While containers suit some markets and customers better than bulk, the price advantage of bulk may see a shift away from containers in the short term at least.

Long build-up

Port Botany typically imports 10 full containers for every four it exports, while Melbourne as Australia’s largest container port is generally better balanced.

Shipping lines have historically handled the imbalance at Port Botany by repositioning empty containers to China alongside full ones.

By March, as global supply chains ground to a halt with COVID-19 lockdowns, an imbalance was evident as full and empty containers built up in China.

Since then, Chinese exports to Australia have picked up, but container movements out of Port Botany have remained low, partly due to the effect of drought, which has reduced cotton, grain and pulse exports from normal levels through winter.

Big seas off Sydney in July, and spates of bad weather since on the Australia-North Asia route, have caused cancellations or delays in shipping lines calling into Port Botany to collect empties to take to China.

In a statement to customers last month, Patrick Terminals said there were “severe difficulties” with empty-container management and empty evacuations by shipping lines in Port Botany.

“These difficulties may start to manifest themselves in the other ports as well, leading to congestion in empty container parks and poor truck-servicing turn times.”

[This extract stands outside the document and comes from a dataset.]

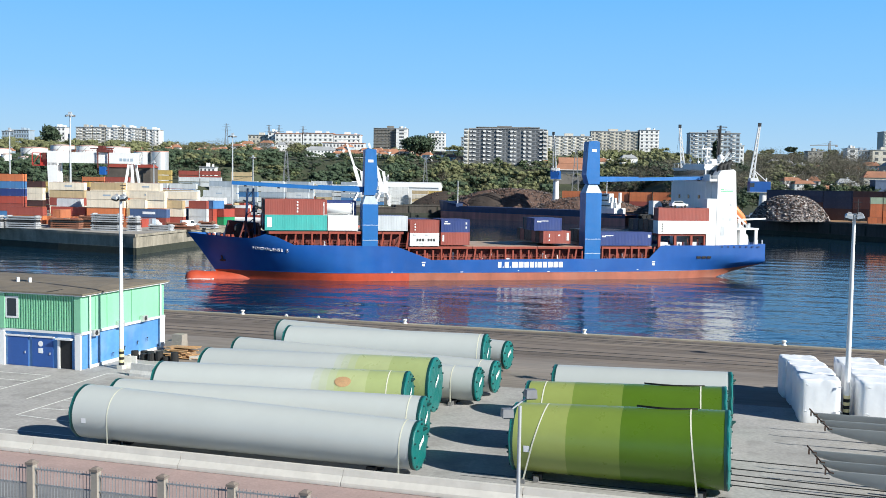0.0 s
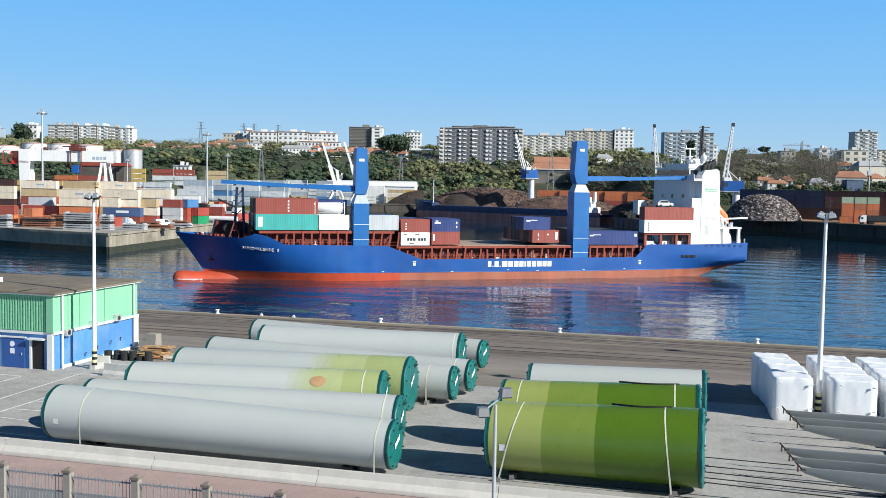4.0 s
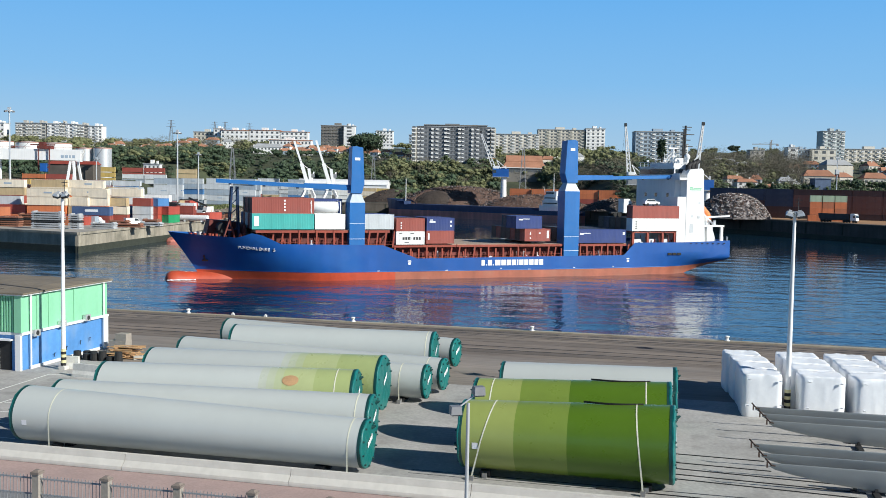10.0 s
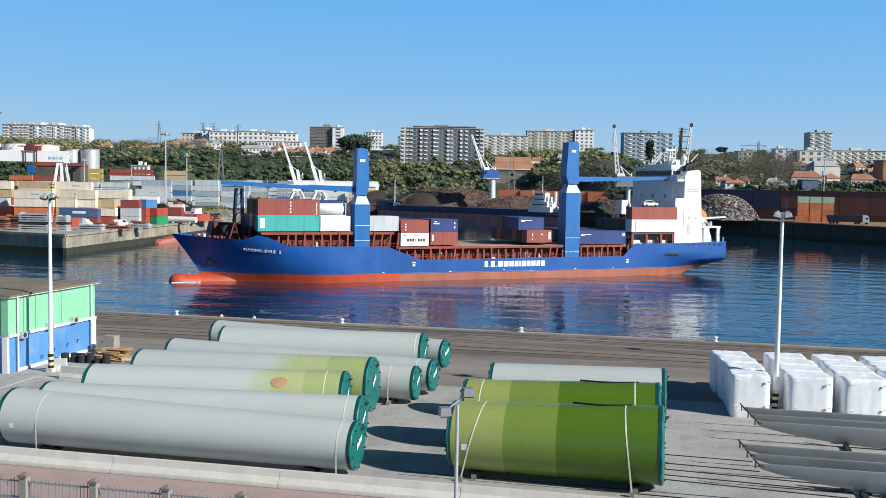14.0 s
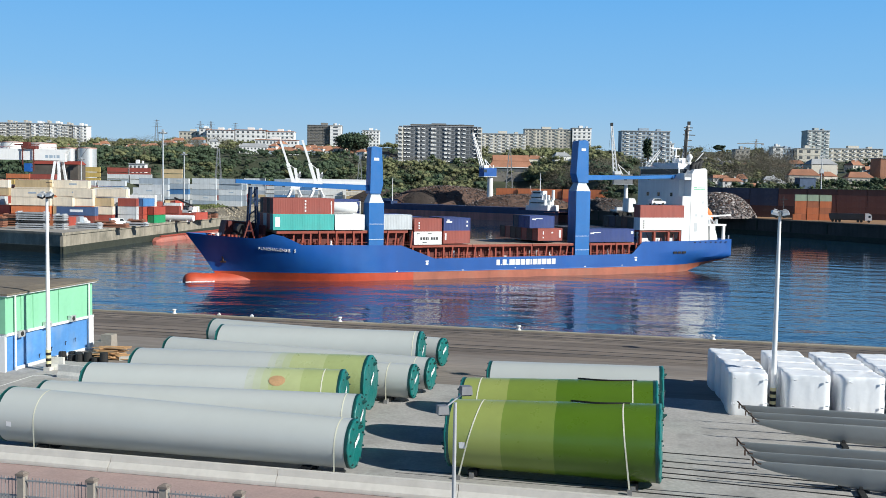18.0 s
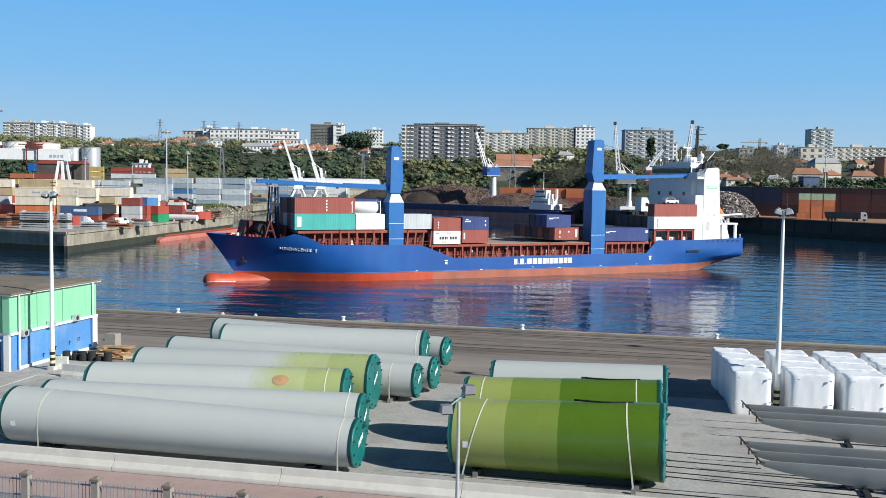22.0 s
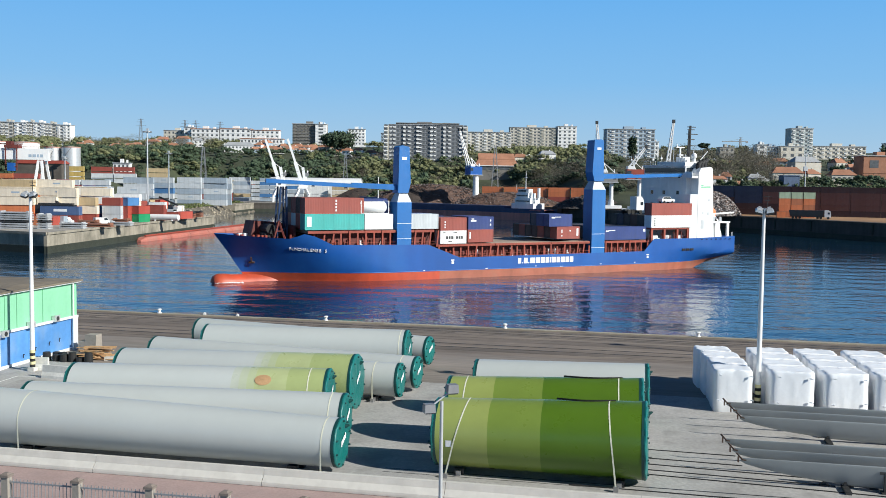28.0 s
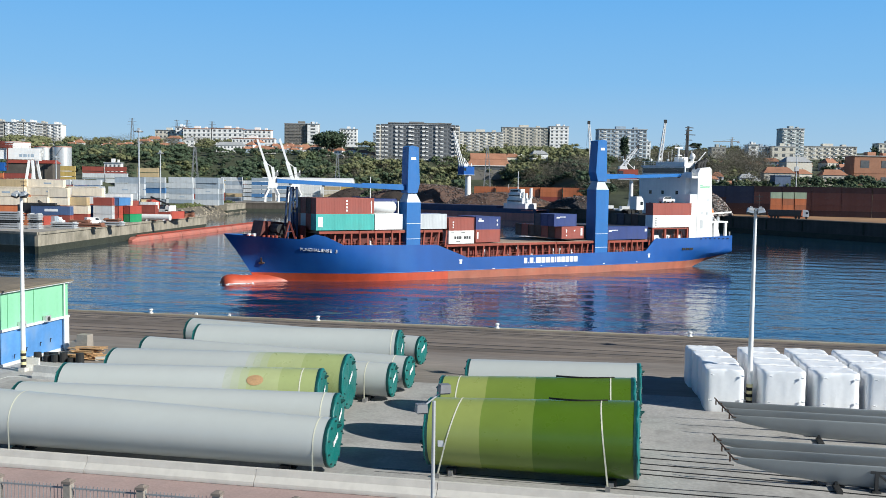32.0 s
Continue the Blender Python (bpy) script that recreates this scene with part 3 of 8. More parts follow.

The Maritime Union of Australia (MUA) is currently taking industrial action in relation to negotiations on workplace agreements with Patrick and Hutchison Ports Australia, two of Port Botany’s three stevedores.

At Patrick, this involved a four-hour stoppage on 4 September, and an overtime ban in place from 12 September, while at HPA, a go-slow is in place.

Stevedores, shipping lines and peak organisations have all cited the MUA action as exacerbating the container oversupply situation.

Increased shipping charge

Freight and Trade Alliance (FTA) is the representative body for Australia’s supply chain.

FTA director Paul Zalai said he had heard concerns from members that 20-foot food-quality containers as used by grain and meat exporters might be in short supply, and congestion surcharges were the latest impost on Australia’s containerised exports and imports.

“They are having a big impact on high-volume low-value goods like grain,” Mr Zalai said.

“We’re hearing that there are plenty of 40-foot containers available, but getting enough 20-foot food-quality containers might be a bit of a challenge.”

Shipping Australia is the peak industry body of shipping lines which service Australian ports, and said in a statement that empty container volumes were building up to crisis levels, and agricultural exporters would suffer.

“We now have far too many empty boxes stuck in Australia, which need sending back to Asia, but more and more full boxes are coming into the country.

“A bumper agricultural season is on the way but farmers will be disappointed when they realise there will be all kinds of logistical problems in getting their products to Asian markets.”

Complex environment

Sources have told Grain Central that a consolidation in recent years in the number of shipping lines servicing Australian container ports had increased competition among stevedores for their business.

When COVID reduced container flows throughout the world, shipping lines were able to reduce the number and size of vessels operating on major routes.

“Normally they cut each other’s throats on rates,” one source told Grain Central.

“Instead of having too much capacity and chasing freight rates as they lowered, rates have stayed high.

“Shipping has found a new equilibrium, and we could be facing higher freight rates than shippers are used to.”

Sources have said charges of $80-$130/TEU, or up to $5 per tonne for grain, were already flowing through to shippers from stevedores looking to recoup costs on the landside rather than the waterside.